The Picture of Dorian Gray
by Oscar Wilde (1890) - Module B: Critical Study of Literature
HSC Module B critical study of The Picture of Dorian Gray by Oscar Wilde. Themes, paradox as method, examiner focus and an essay scaffold built around the novel as an aesthetic argument and its contested critical reception.
Examiner focus
Markers reward arguments that read Dorian Gray as a self-conscious aesthetic experiment rather than a simple moral fable. Strong responses analyse how Wilde's epigrammatic style, paradox and Faustian structure stage a critical inquiry into the relationship between art, ethics and surface.
Themes
- Art and morality
- Beauty and corruption
- Surface and depth
- Influence and discipleship
- Hedonism and consequence
- Performance of identity
Why this text suits Module B
Module B asks for sustained critical engagement with a single work. Dorian Gray repays that brief because it argues, through its preface and its epigrammatic dialogue, for its own aesthetic principles while staging the collapse of those principles in its plot.
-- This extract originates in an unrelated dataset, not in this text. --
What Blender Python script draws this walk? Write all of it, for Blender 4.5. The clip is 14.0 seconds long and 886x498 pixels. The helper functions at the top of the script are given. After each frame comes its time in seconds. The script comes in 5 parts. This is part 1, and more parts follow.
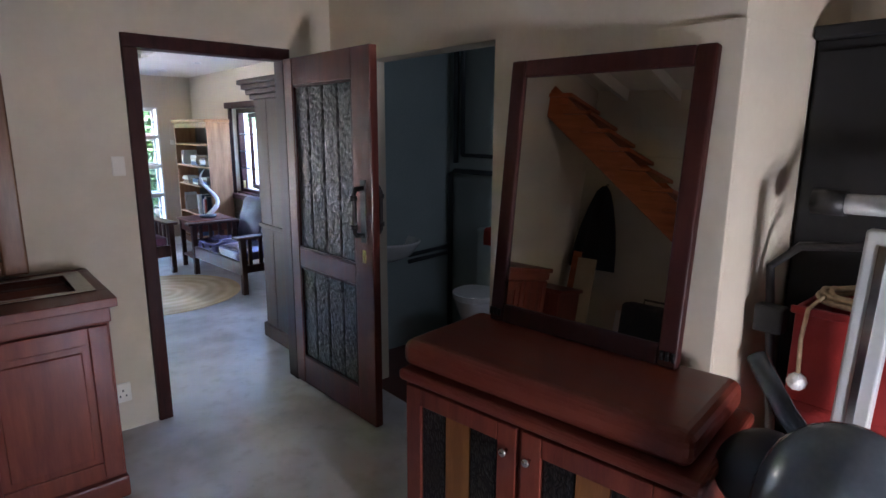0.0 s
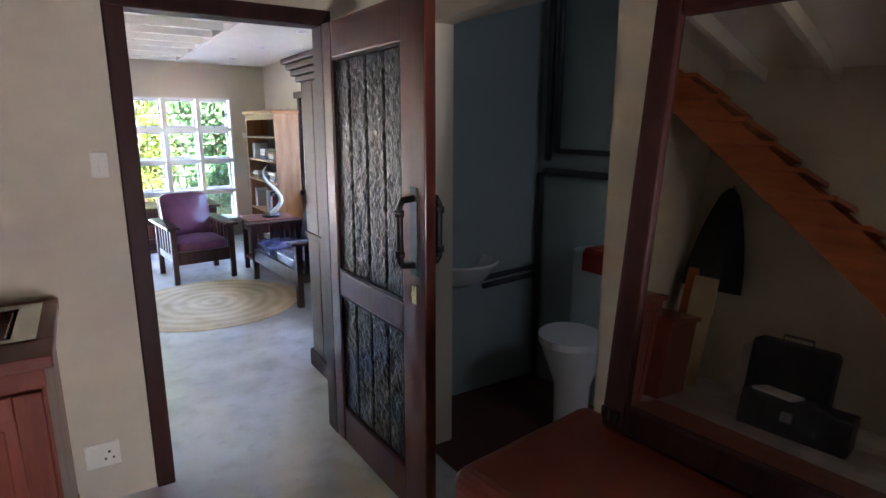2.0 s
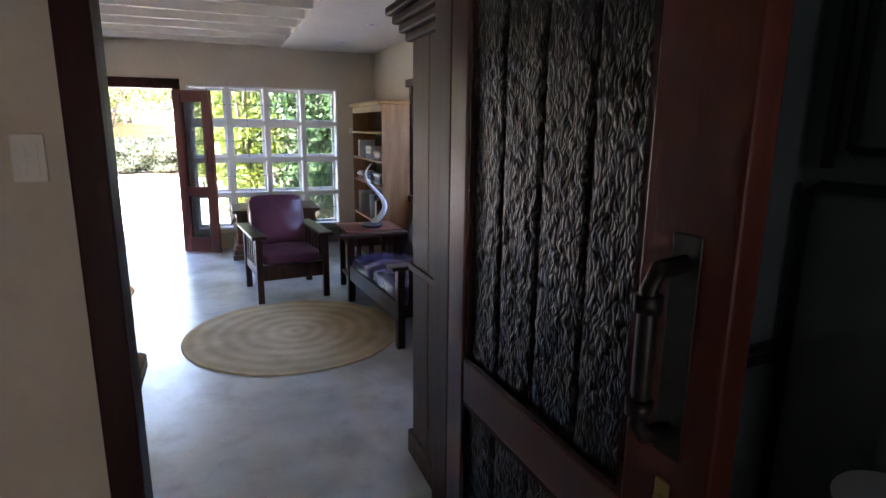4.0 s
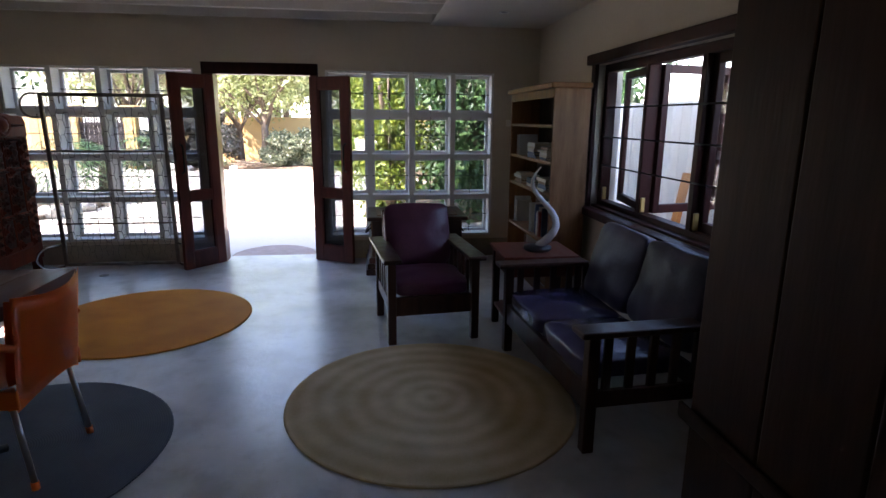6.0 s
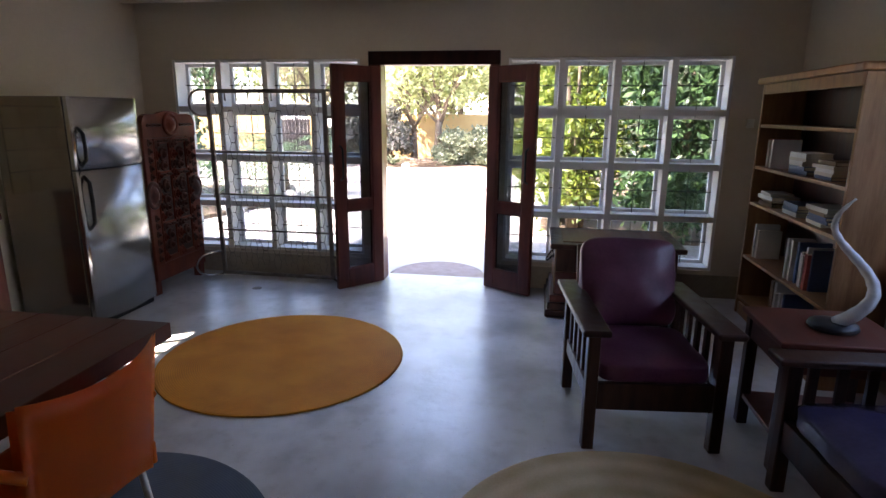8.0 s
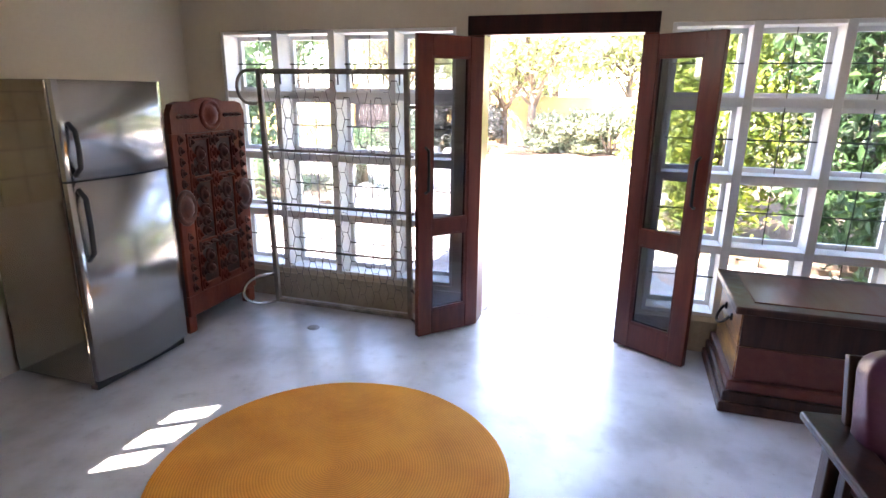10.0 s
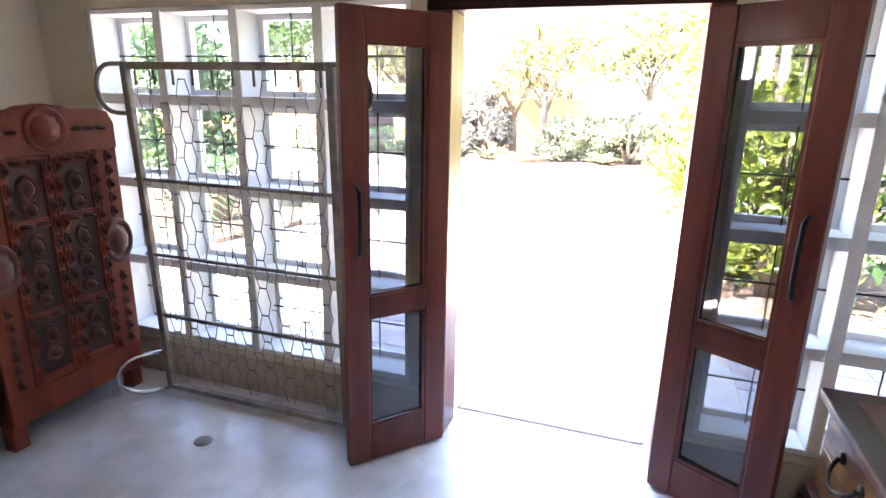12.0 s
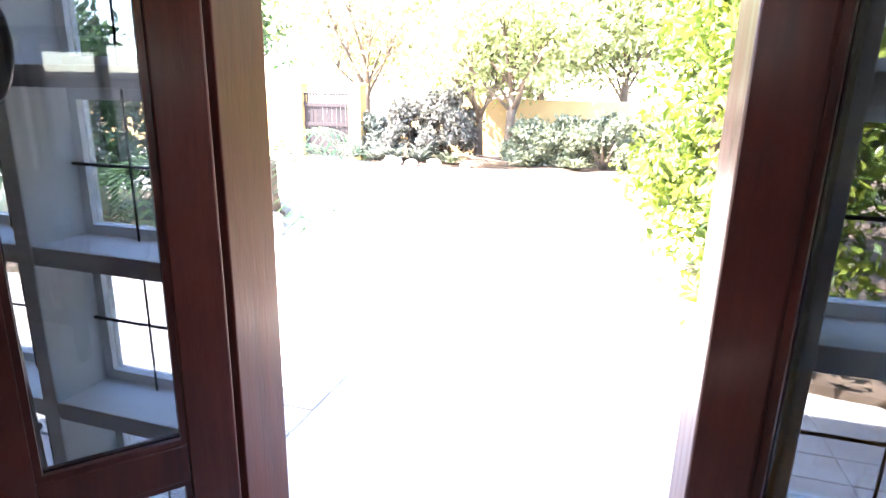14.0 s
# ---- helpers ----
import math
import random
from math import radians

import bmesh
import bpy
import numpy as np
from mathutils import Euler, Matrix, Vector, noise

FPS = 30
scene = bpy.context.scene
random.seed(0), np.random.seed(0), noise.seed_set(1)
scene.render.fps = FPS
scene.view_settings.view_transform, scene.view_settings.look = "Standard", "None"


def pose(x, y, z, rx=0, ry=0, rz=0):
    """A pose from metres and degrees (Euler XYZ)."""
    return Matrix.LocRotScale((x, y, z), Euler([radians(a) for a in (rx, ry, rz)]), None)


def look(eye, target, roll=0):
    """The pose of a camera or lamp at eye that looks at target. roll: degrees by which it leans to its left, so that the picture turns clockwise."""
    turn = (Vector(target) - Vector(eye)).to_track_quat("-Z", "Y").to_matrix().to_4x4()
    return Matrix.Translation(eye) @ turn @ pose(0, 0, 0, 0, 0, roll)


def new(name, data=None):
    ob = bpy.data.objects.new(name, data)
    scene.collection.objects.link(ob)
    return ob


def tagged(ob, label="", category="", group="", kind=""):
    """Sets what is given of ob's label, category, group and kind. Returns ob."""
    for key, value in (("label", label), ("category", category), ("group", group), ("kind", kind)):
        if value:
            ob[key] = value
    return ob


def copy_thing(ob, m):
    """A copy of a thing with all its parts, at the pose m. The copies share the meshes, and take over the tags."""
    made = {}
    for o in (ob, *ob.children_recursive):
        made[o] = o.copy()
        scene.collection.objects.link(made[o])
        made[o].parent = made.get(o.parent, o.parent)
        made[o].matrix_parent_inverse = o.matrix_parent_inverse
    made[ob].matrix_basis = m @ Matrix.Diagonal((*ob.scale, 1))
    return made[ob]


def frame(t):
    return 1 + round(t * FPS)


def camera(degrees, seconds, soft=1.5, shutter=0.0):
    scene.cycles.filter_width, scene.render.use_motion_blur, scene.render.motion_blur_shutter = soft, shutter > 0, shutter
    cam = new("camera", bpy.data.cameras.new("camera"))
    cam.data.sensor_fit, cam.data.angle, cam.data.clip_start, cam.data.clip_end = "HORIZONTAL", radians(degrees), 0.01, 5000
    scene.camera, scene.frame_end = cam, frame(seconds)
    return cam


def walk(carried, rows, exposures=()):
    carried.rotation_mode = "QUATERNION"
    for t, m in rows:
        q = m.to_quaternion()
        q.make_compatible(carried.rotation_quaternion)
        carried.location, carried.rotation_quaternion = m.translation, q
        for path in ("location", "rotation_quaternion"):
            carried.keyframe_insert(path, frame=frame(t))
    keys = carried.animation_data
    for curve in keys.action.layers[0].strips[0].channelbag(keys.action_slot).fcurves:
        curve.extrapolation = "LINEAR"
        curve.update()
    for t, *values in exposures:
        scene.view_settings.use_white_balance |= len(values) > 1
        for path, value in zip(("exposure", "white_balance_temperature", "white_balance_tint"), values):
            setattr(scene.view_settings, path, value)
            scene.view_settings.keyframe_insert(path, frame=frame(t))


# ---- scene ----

The contradiction is the point.
Structure at a glance
- Chapters 1 to 4 establish the triangle of Basil, Lord Henry and Dorian.
- Chapters 5 to 8 dramatise the Sibyl Vane episode and the first sign of the painting's change.
- Chapters 9 to 14 cover the long decadence and the murder of Basil.
- Chapters 15 to 20 narrate Dorian's pursuit by James Vane and the final confrontation with the portrait.
The Faustian shape is announced in chapter two and fulfilled in the closing pages.
Paradox as method
Wilde's epigrams are not decorative. They are the novel's structural principle, staging contradictions that the plot then literalises. Track three or four key paradoxes from Lord Henry across the novel and show how each is later put under pressure by an event.
Two readings to put in tension
A moralist reading treats the novel as a cautionary tale punishing aesthetic excess. An aestheticist reading, following Wilde's own preface, treats it as an inquiry into the autonomy of art. A strong essay holds both and shows how the preface and the plot remain at odds.
Common pitfalls
Avoid biographical reading that reduces the novel to Wilde's trial. Avoid treating Lord Henry as Wilde's mouthpiece. Avoid plot summary in the body of the response.
Essay scaffold
Introduction. Frame the novel as a self-aware aesthetic experiment. State your thesis on the gap between Wilde's preface and his plot.
Body 1. Paradox as structural principle in Lord Henry's dialogue.
Body 2. The portrait as a moral instrument the novel takes seriously despite its preface.
Body 3. The Faustian closing chapters and the cost of the aesthetic position.
Conclusion. Return to the novel's continuing critical contestation as evidence of its textual value.
Cited lines
There is no such thing as a moral or an immoral book. Books are well written, or badly written. That is all.
Preface | Line 22 | canonical source
The only way to get rid of a temptation is to yield to it.
Chapter 2 | Line 142 | canonical source
Each man kills the thing he loves.
Chapter 19 | Line 88 | canonical source
I would give my soul for that!
Chapter 2 | Line 257 | canonical source
It is the spectator, and not life, that art really mirrors.